Lou Sagastume

Personal information
- Full name: Luis Sagastume
- Date of birth: 1944 (age 81–82)
- Place of birth: Guatemala
- Positions: Midfielder; defender;

College career
- Years: Team / Apps / (Gls)
- 1964–1967: San Francisco Dons

Senior career*
- Years: Team / Apps / (Gls)
- 1968–1969: Oakland Clippers / 0 / (0)
- 1975: San Antonio Thunder / 9 / (0)

Managerial career
- 1964–1974: St. Ignatius Wildcats
- 1967–1968: San Francisco Dons (assistant)
- 1974–1976: Chico State Wildcats (assistant)
- 1975: San Antonio Thunder
- 1977–1978: St. Ignatius Wildcats
- 1977–1978: San Francisco State Gators
- 1979–2006: Air Force Falcons
- 2007–: St. Mary's Pirates

= Lou Sagastume =

Guatemalan-American soccer player and coach

Luis "Lou" Sagastume (born 1944) is a retired Guatemalan-American soccer player who spent three seasons in the North American Soccer League and coached at the youth, collegiate and professional levels. He was the head coach of the Air Force Falcons for 28 years before retiring in 2009

==Player==

===Youth===
While born in Guatemala, Sagastume grew up in northern California and graduated from Lincoln High School. He attended the University of San Francisco where he was a midfielder on the men's soccer team from 1964 to 1967. He was team captain his junior and senior seasons and was a 1966 Second Team All American, the same year the Dons won the NCAA Men's Soccer Championship. He graduated in 1968 and was inducted into the Dons Hall of Fame in 1974.

===Professional===
In 1968, the Oakland Clippers of the North American Soccer League signed Sagastume, but he saw no first team games during his two seasons with them.
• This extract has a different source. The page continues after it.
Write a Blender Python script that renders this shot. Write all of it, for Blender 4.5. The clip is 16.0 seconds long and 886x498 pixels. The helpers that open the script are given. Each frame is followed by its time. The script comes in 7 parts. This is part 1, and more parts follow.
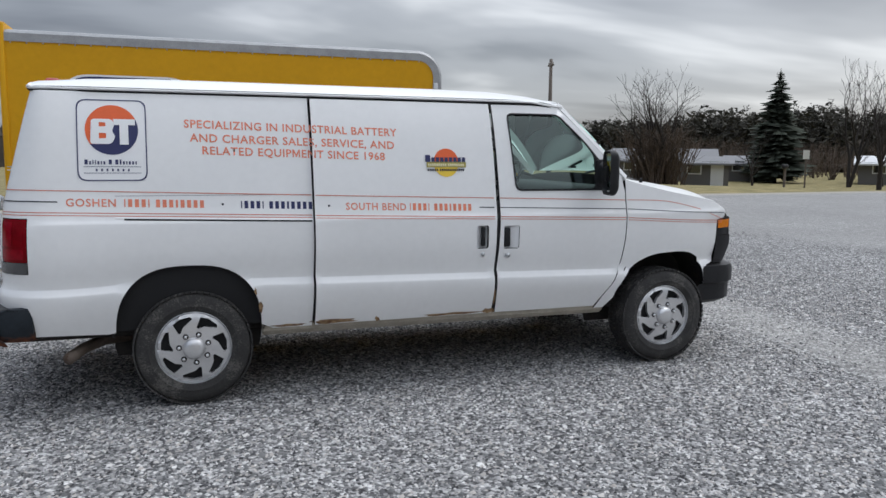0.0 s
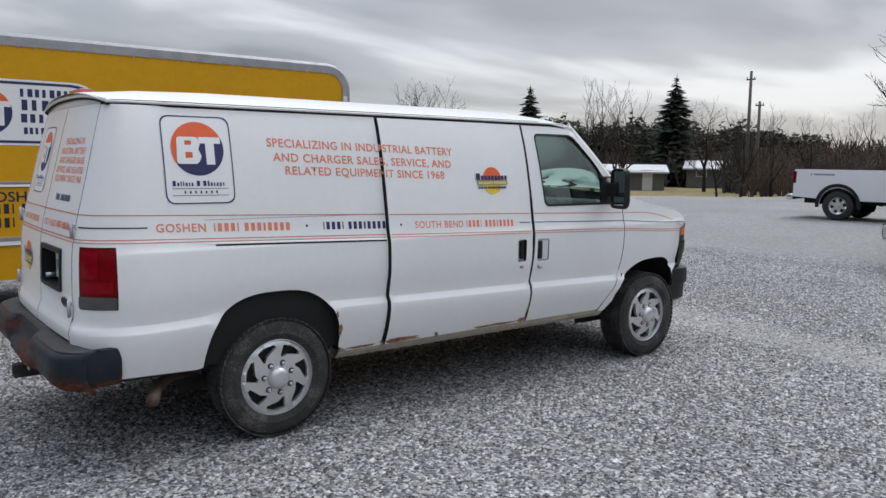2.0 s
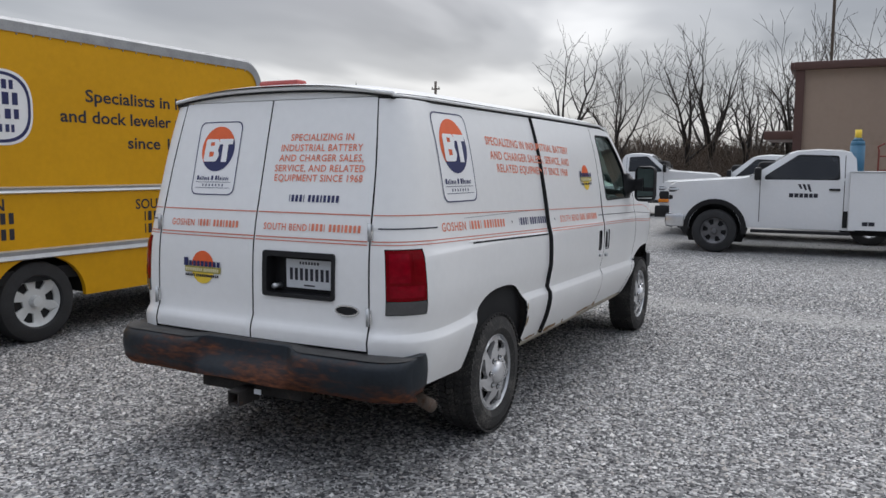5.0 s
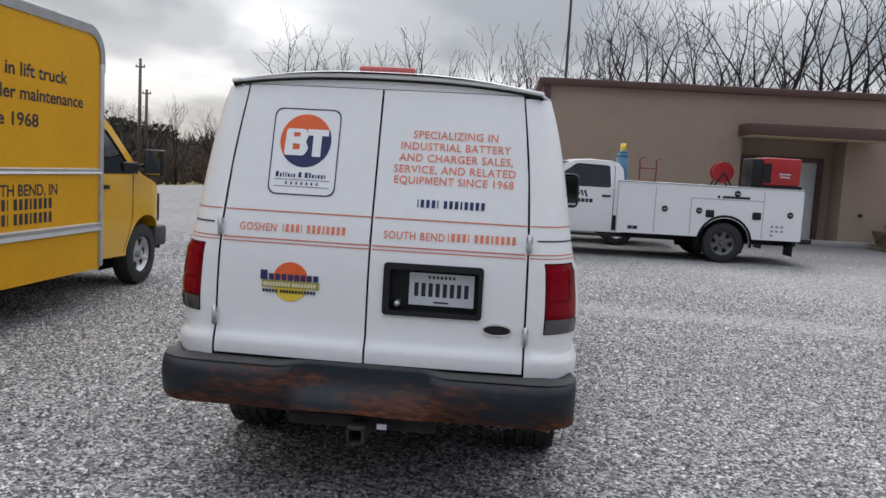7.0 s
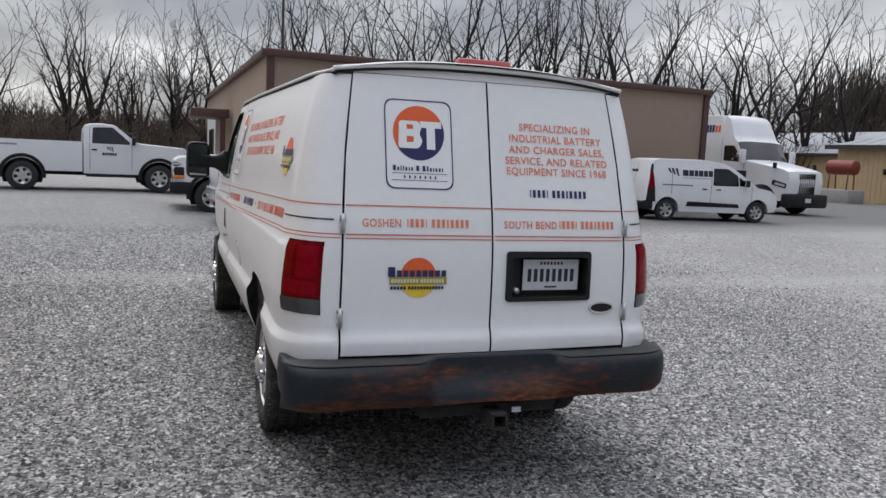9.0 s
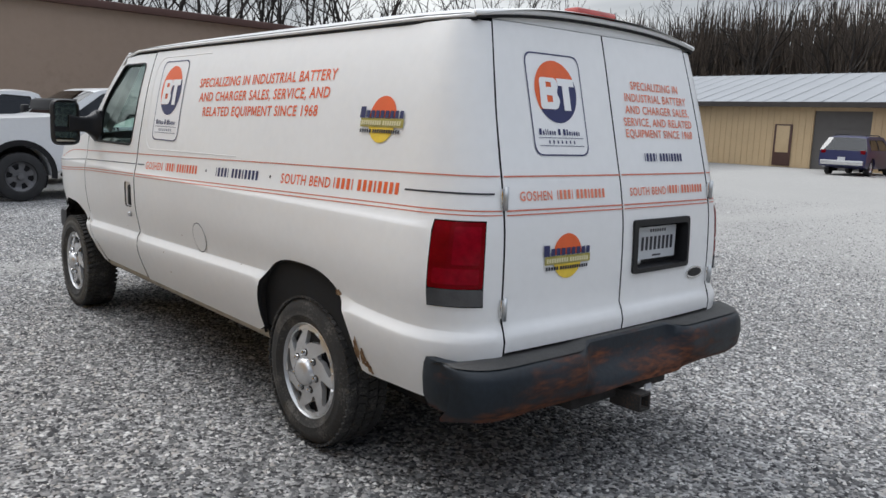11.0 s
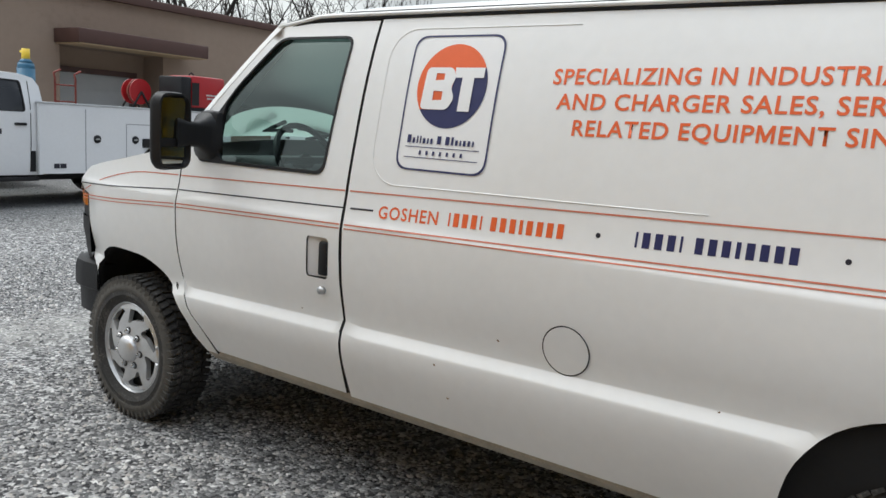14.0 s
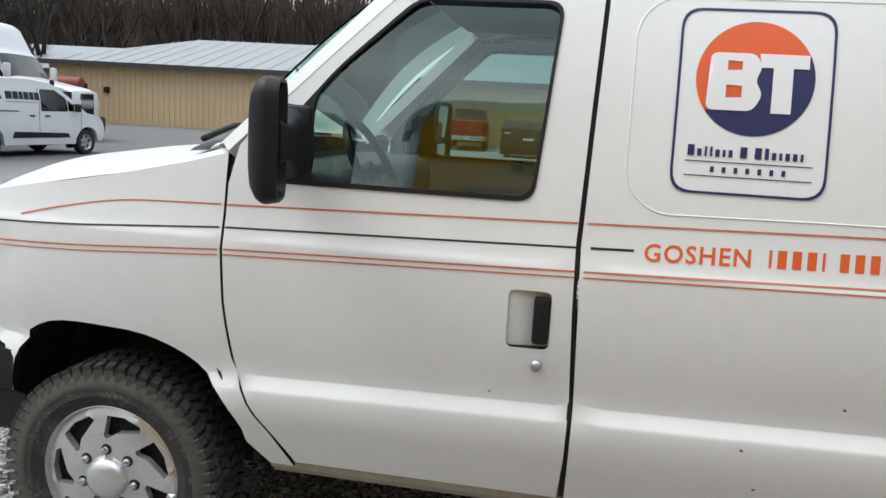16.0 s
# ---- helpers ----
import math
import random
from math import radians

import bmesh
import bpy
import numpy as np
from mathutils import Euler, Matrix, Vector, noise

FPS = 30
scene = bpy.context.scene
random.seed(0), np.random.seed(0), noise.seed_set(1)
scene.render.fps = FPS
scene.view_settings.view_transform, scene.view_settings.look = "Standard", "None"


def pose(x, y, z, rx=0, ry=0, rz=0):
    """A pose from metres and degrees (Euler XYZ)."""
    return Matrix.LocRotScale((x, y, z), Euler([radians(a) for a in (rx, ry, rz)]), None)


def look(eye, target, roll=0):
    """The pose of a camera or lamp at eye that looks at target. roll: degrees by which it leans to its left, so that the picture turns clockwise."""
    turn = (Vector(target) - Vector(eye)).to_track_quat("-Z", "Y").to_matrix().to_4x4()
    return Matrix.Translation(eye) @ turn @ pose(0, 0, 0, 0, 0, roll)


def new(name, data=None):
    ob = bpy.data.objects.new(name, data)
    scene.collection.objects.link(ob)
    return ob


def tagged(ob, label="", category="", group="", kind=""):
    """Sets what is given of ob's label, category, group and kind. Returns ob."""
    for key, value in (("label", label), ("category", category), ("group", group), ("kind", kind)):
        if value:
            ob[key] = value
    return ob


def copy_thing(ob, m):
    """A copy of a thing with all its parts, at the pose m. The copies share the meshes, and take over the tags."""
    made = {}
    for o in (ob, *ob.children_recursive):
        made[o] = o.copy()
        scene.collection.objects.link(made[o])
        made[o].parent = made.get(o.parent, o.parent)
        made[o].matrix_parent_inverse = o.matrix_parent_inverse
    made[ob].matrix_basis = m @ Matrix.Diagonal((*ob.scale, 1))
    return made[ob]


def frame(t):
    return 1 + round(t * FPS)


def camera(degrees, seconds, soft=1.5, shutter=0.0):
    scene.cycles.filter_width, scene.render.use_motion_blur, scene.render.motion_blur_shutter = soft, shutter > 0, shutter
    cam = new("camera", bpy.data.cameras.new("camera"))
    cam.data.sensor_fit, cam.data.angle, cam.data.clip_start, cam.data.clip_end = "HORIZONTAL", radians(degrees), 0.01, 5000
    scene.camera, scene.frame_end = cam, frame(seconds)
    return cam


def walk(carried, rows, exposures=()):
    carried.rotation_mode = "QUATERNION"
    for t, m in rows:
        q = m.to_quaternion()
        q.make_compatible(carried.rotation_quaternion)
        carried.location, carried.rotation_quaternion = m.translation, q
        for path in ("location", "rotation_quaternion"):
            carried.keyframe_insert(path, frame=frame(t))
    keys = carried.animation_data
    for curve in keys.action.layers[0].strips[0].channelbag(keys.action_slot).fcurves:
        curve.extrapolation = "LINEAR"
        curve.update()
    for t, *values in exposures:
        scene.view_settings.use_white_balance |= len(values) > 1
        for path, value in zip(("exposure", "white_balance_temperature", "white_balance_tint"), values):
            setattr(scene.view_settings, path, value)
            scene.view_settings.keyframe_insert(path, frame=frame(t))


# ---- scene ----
cam = camera(59.1, 16.0)
PATH = [
    (0, (-0.127, -6.059, 1.634), (0.533, -4.188, 1.384), 0.5),
    (0.5, (-0.627, -5.956, 1.65), (0.167, -4.135, 1.418), 0.2),
    (1, (-1.112, -5.76, 1.665), (-0.184, -4.003, 1.439), 0.1),
    (1.5, (-1.591, -5.532, 1.686), (-0.52, -3.858, 1.462), 0.3),
    (2, (-2.04, -5.222, 1.694), (-0.827, -3.648, 1.468), 0.7),
    (2.5, (-2.466, -4.892, 1.671), (-1.123, -3.427, 1.445), 1.0),
    (3, (-2.903, -4.505, 1.653), (-1.458, -3.14, 1.434), 0.6),
    (3.5, (-3.331, -4.143, 1.652), (-1.806, -2.867, 1.441), 0.0),
    (4, (-3.734, -3.772, 1.651), (-2.136, -2.588, 1.438), -0.4),
    (4.5, (-4.042, -3.331, 1.635), (-2.367, -2.259, 1.422), -0.2),
    (4.7, (-4.167, -3.15, 1.629), (-2.458, -2.132, 1.419), 0.0),
    (6.8, (-4.65, -0.861, 1.606), (-2.678, -0.601, 1.4), 3.0),
    (7, (-4.651, -0.651, 1.621), (-2.669, -0.475, 1.418), 3.2),
    (7.5, (-4.666, -0.11, 1.635), (-2.677, -0.151, 1.43), 3.5),
    (8, (-4.617, 0.437, 1.609), (-2.647, 0.17, 1.398), 3.5),
    (8.5, (-4.561, 0.982, 1.601), (-2.632, 0.501, 1.382), 3.2),
    (9, (-4.491, 1.477, 1.615), (-2.622, 0.805, 1.381), 2.7),
    (9.2, (-4.414, 1.656, 1.605), (-2.573, 0.912, 1.367), 2.3),
    (11.3, (-2.911, 3.014, 1.565), (-1.488, 1.645, 1.244), 2.3),
    (11.5, (-2.745, 3.09, 1.565), (-1.362, 1.682, 1.239), 2.3),
    (12, (-2.212, 3.098, 1.583), (-0.899, 1.628, 1.246), 2.5),
    (12.5, (-1.681, 3.089, 1.56), (-0.416, 1.574, 1.236), 2.8),
    (13, (-1.09, 3.095, 1.541), (0.14, 1.549, 1.229), 3.1),
    (13.5, (-0.519, 3.185, 1.557), (0.676, 1.61, 1.258), 3.5),
    (14, (0.027, 3.228, 1.564), (1.164, 1.611, 1.26), 3.5),
    (14.5, (0.549, 3.181, 1.568), (1.611, 1.515, 1.258), 3.4),
    (15, (1.09, 3.196, 1.575), (2.007, 1.45, 1.244), 3.2),
    (15.5, (1.614, 3.152, 1.57), (2.321, 1.315, 1.215), 3.1),
    (16, (2.094, 3.13, 1.573), (2.424, 1.186, 1.237), 3.3),
]
walk(cam, [(t, look(eye, target, roll)) for t, eye, target, roll in PATH], [(0.0, 0.09, 6150, 11), (2.0, 0.07, 6200, 12), (4.5, 0.04, 6300, 12), (7.0, 0.22, 6350, 13), (9.0, 0.06, 6350, 13), (11.5, 0.28, 6350, 9.5), (12.5, 0.33, 6350, 8.5), (14.0, 0.32, 6350, 7), (15.5, 0.44, 6300, 7), (16.0, 0.46, 6300, 7)])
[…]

In 1975, he became a player-coach with the San Antonio Thunder of the NASL.

==Coach==
In 1964, Sagastume began his coaching career as the head coach of the St. Ignatius College Preparatory boys' soccer team. In 1967, Sagastume became the head coach of the University of San Francisco junior varsity soccer team. Over two seasons, the Dons JV team ran to a 30–2 record. In 1974, he moved to Cal State Chico as an assistant coach and remained there for four seasons. In 1975, he was a player-coach with the San Antonio Thunder of the North American Soccer League. In 1977, he returned to St. Ignatius to coach the boys' team for two more seasons. In 1978, while he was coaching St. Ignatius, San Francisco State hired Sagastume as head coach of the men's soccer team. Over two seasons, his teams went 22–8. In 1980, he became the head coach of the United States Air Force Academy men's soccer team. He compiled a 303–196–43 with the Falcons before retiring on April 10, 2007. In the fall of 2007, he became the coach of the St. Mary's High School soccer team.

In 2009, Sagastume was inducted into the San Francisco State Gators Hall of Fame.

Sagastume was named to the West Coast Conference Wall of Honor in December 2023.